The academic credentials of a new Buffalo Board of Education member are in dispute, with D'Youville College officials contesting the claim of Ralph Hernandez that he earned a master's degree from the school.
"We do not have a record indicating that the student has obtained a master's degree from our institution," D. John Bray, D'Youville's director of public relations, said in a letter to The Buffalo News.
That letter was in response to a July 17 story about Hernandez, in which the board's West District representative said he earned a master's degree in health services administration earlier this year.
D'Youville officials acknowledged that Hernandez was pursuing a master's degree and was allowed to take part in graduation ceremonies but said he did not complete his degree requirements.
The officials said they feel a responsibility to set the record straight but are prohibited by federal privacy laws from discussing the board member's academic record in greater detail.
Hernandez said Thursday that he already earned his master's degree and will likely pursue the issue with D'Youville officials. "My position is that I have the necessary paperwork to earn my degree," he said.
Hernandez said he learned nine or 10 days before graduation that he had failed to take one required course. He said he was not previously aware of that requirement because "I was never given proper student advisement."
Hernandez said he discussed the matter prior to graduation with John J. Donohue, D'Youville's vice president for academic affairs, and that Donohue agreed to waive the course requirement and allow him to graduate.
Although he did not receive an actual diploma, Hernandez said he simply assumed the necessary paperwork had not been completed.
Hernandez attributed the dispute to an apparent misunderstanding. "If the college would prefer that I don't say I have a master's degree from D'Youville College, I'll be happy to abide by that," he added.
Donohue declined to comment on any discussions he had with Hernandez, citing the restraints of federal law.
On a separate issue, Hernandez, who is seeking a three-year moratorium on the establishment of new district-sponsored charter schools, acknowledged that he explored the possibility last year of helping organize a charter school in Buffalo's Hispanic community.
Hernandez said he met once with Peter Murphy, vice president of the New York Charter Schools Resource Center, to gather information on charter schools, but decided against the idea.
"I didn't get anywhere near the point of saying it was an issue I wanted to pursue," Hernandez said. "My position was largely to educate myself. I asked him a million questions because that's the way I am. My decision was: This is not good for Buffalo."
Murphy said they met at a Niagara Street restaurant last August at Hernandez's request. He said Hernandez at first seemed to be "a fairly enthusiastic charter supporter" and "expressed very keen interest" in pursuing a charter school on Buffalo's West Side.

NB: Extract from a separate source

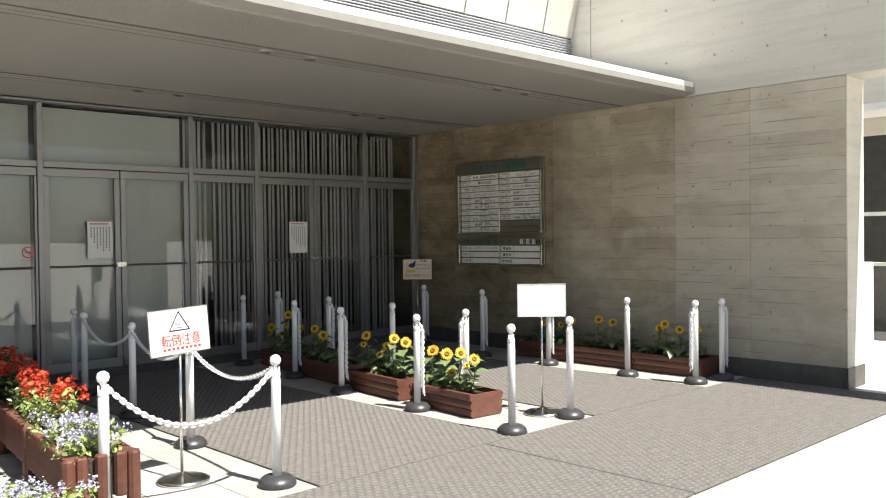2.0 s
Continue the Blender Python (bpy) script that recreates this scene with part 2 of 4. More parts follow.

Murphy said Hernandez did not contact him again after that initial meeting and that it is not unusual for people to explore and then drop the idea of founding a charter school.
"But when I heard he was running for the board and that he was anti-charter, I said: 'Wait a minute. Didn't I meet this guy?' " Murphy said. "I never before had an instance where someone expressed that kind of interest and ended up on an anti-charter slate."
Hernandez won the West District seat as a write-in candidate last May and had the endorsement of the Buffalo Teachers Federation, which strongly opposes a plan to establish a broad network of district-sponsored charter schools.
At his first full business meeting on the board, Hernandez earlier this month circulated a five-page proposal seeking a moratorium on new district-sponsored charter schools.